[JOB] Quote exactly the lines from the line containing "for path, value" to the line containing "cam = camera(93.7, 12.0, shutter=0.3)", both lines included, please, and nothing more.

[DATA]
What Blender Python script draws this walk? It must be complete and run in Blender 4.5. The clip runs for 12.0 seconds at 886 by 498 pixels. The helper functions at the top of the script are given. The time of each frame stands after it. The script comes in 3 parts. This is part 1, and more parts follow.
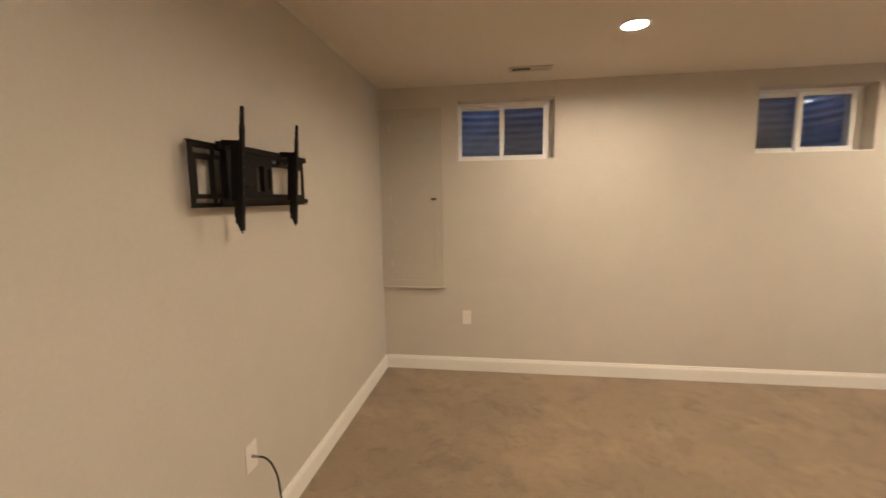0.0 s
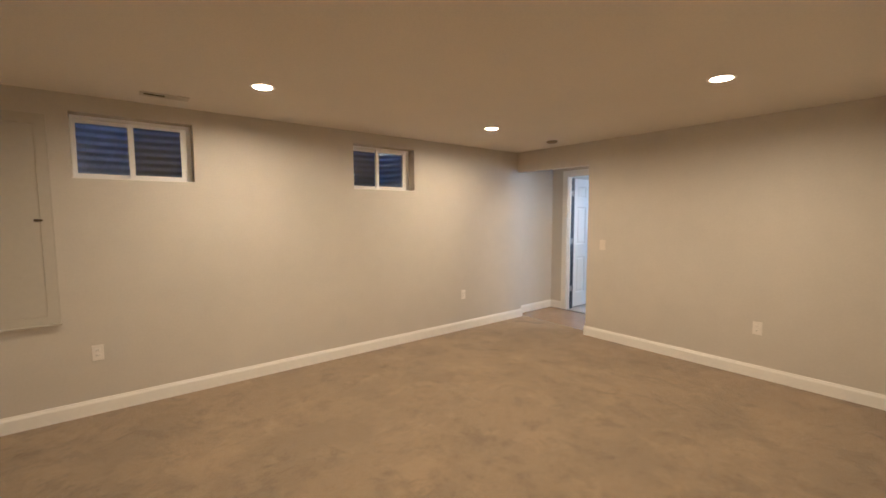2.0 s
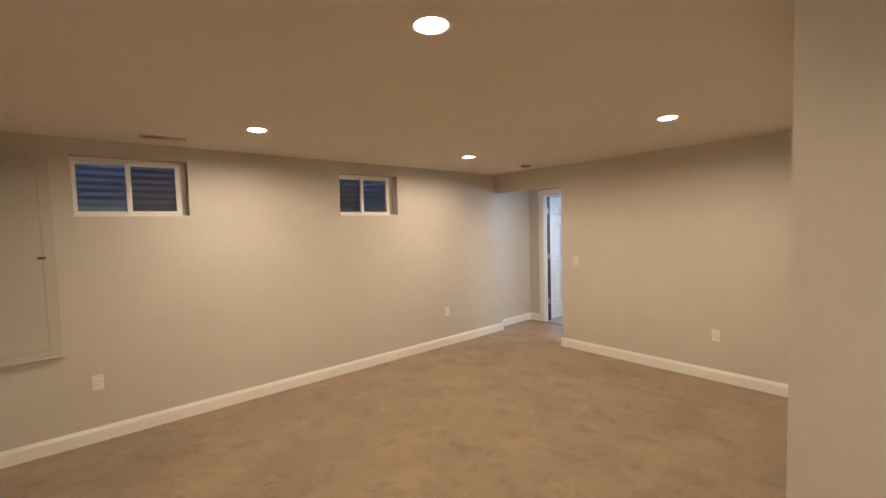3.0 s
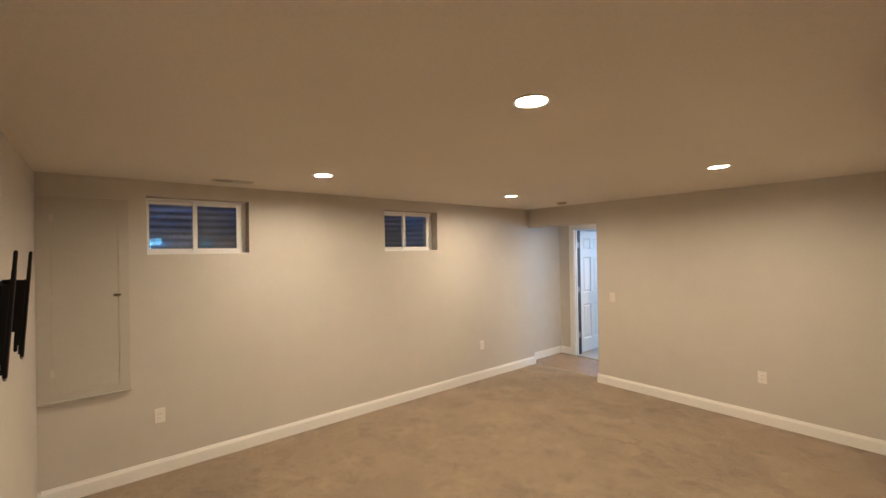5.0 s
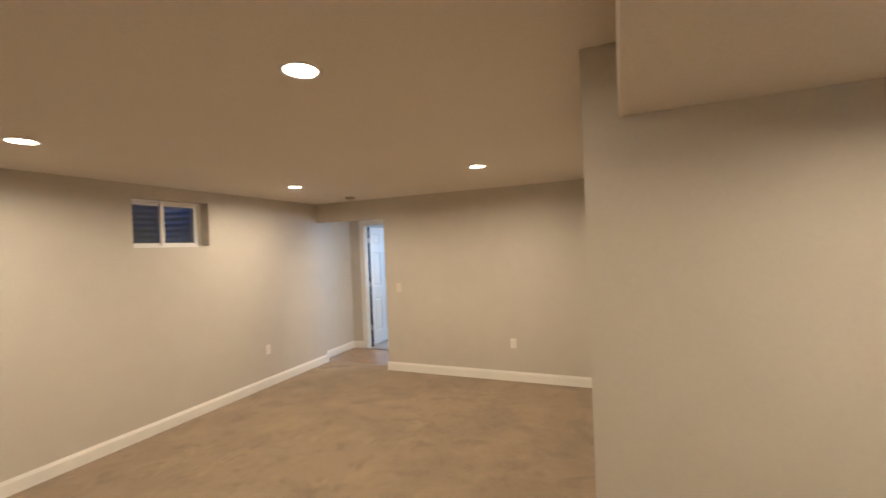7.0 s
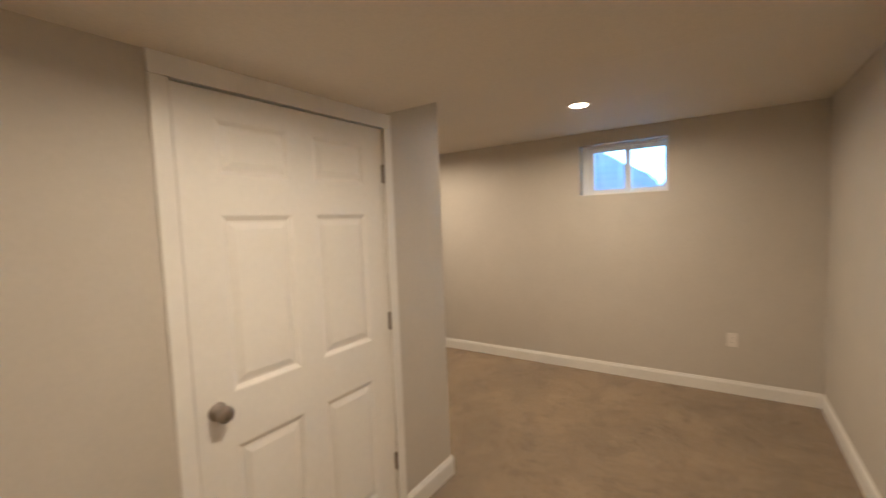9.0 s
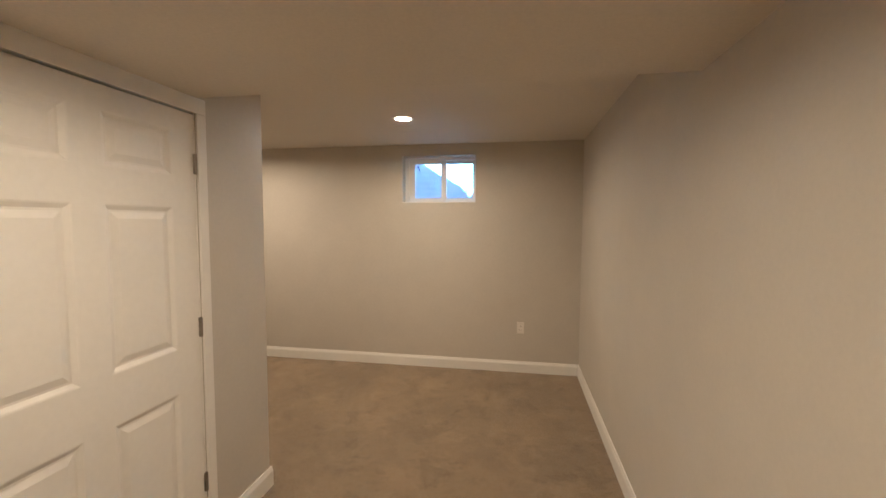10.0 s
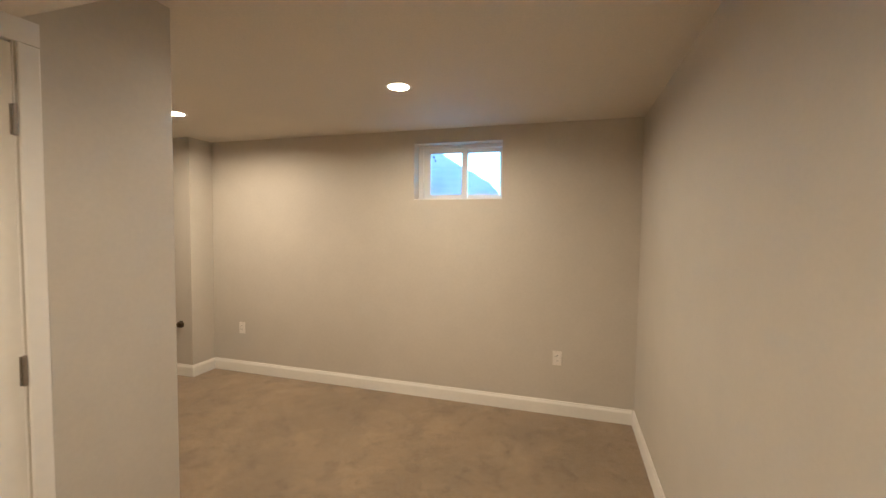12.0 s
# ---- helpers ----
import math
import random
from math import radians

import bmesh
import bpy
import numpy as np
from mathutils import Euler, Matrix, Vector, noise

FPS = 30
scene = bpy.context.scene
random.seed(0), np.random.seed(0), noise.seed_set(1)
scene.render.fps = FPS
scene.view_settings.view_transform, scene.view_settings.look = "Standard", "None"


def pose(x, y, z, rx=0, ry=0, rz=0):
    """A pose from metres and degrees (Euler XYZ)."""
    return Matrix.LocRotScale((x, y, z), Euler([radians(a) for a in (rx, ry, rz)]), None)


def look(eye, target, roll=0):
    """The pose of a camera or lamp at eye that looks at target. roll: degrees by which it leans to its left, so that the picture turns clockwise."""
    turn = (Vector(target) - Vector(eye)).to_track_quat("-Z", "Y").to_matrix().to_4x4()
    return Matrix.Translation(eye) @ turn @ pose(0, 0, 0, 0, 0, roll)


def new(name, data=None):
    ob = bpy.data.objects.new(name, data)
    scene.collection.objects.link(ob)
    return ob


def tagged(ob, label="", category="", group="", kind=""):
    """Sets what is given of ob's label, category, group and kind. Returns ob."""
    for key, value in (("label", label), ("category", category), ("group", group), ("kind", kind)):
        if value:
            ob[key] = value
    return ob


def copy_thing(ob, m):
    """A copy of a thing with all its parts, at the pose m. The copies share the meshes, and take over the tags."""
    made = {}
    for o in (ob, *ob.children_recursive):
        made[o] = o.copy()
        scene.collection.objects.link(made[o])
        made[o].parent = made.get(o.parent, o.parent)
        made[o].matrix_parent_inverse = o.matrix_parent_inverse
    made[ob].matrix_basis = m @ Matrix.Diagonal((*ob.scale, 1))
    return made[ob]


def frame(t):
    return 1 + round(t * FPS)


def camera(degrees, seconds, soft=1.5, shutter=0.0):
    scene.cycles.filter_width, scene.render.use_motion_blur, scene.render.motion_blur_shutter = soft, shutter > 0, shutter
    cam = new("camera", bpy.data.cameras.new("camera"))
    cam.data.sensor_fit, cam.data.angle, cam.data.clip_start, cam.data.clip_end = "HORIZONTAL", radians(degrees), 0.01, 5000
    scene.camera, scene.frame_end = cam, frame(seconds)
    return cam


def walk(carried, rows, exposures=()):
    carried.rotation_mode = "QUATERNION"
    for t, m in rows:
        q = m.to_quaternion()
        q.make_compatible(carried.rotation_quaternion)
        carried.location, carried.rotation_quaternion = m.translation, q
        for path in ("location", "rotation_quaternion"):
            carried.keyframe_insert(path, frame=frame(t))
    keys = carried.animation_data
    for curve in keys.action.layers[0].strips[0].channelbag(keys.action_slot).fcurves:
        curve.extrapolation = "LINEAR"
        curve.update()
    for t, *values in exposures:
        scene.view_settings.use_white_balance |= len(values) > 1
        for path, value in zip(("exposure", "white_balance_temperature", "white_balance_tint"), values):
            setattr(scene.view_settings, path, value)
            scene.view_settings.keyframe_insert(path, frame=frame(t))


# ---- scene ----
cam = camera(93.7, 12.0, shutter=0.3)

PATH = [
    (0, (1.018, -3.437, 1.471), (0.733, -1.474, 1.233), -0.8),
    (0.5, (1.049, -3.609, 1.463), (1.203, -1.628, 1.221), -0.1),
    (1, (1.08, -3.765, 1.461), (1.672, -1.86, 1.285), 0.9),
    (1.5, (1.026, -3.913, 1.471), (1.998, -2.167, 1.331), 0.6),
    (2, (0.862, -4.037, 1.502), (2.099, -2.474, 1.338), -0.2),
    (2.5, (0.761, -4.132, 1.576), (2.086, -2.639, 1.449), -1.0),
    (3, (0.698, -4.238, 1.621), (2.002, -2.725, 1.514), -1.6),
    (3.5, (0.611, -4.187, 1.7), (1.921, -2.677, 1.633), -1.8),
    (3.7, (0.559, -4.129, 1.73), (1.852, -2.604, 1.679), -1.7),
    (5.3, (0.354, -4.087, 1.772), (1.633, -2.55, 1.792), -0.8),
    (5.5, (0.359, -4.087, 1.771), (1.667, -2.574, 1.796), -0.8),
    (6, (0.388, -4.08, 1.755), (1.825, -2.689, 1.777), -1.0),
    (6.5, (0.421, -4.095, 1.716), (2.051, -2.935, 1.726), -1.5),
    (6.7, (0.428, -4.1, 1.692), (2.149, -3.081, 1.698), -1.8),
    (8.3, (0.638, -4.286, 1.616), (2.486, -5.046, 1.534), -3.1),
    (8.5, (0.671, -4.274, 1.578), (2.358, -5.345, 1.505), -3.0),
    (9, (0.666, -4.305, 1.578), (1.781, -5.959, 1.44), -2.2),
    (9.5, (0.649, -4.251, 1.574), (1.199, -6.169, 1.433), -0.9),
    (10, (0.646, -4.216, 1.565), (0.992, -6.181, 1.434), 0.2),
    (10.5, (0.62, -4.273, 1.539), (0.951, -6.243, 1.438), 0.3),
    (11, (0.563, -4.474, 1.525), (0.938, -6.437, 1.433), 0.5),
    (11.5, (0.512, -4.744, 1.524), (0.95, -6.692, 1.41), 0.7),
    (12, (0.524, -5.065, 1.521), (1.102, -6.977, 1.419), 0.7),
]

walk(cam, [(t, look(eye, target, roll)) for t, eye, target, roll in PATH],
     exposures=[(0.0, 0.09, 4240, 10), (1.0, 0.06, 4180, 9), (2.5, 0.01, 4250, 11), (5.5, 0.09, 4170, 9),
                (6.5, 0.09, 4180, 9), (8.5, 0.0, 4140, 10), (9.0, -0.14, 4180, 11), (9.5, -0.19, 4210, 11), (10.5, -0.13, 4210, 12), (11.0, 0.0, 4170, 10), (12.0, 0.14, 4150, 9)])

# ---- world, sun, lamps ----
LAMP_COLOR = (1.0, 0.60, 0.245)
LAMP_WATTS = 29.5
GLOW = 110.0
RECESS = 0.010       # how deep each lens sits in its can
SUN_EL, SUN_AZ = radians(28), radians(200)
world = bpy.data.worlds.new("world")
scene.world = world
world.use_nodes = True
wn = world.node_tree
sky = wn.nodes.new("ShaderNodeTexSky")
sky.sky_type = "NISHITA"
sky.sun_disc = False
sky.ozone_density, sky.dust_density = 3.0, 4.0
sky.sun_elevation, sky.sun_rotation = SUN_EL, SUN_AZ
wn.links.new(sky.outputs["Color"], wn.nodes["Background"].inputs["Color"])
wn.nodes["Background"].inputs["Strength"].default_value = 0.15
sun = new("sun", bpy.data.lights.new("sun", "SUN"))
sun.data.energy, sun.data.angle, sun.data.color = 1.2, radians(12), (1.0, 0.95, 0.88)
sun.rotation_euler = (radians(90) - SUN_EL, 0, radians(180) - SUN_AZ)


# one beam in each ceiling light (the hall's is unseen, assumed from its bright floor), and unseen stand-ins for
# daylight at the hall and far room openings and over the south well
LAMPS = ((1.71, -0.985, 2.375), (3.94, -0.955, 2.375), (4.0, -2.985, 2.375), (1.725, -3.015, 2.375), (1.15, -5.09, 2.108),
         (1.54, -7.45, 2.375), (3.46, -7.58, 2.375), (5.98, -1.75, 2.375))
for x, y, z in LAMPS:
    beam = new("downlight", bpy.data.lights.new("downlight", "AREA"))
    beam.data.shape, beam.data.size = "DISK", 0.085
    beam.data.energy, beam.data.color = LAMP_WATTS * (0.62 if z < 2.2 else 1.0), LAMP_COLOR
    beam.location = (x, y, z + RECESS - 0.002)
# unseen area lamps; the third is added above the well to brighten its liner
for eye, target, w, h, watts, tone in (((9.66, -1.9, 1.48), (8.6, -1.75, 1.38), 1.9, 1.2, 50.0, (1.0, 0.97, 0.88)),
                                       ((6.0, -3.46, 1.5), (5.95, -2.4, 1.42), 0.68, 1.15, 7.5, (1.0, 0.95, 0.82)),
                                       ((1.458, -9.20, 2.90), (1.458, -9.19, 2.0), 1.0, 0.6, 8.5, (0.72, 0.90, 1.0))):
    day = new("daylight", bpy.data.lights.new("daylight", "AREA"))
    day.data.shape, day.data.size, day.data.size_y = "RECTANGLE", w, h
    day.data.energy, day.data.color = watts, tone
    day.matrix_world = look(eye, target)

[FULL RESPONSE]
        for path, value in zip(("exposure", "white_balance_temperature", "white_balance_tint"), values):
            setattr(scene.view_settings, path, value)
            scene.view_settings.keyframe_insert(path, frame=frame(t))


# ---- scene ----
cam = camera(93.7, 12.0, shutter=0.3)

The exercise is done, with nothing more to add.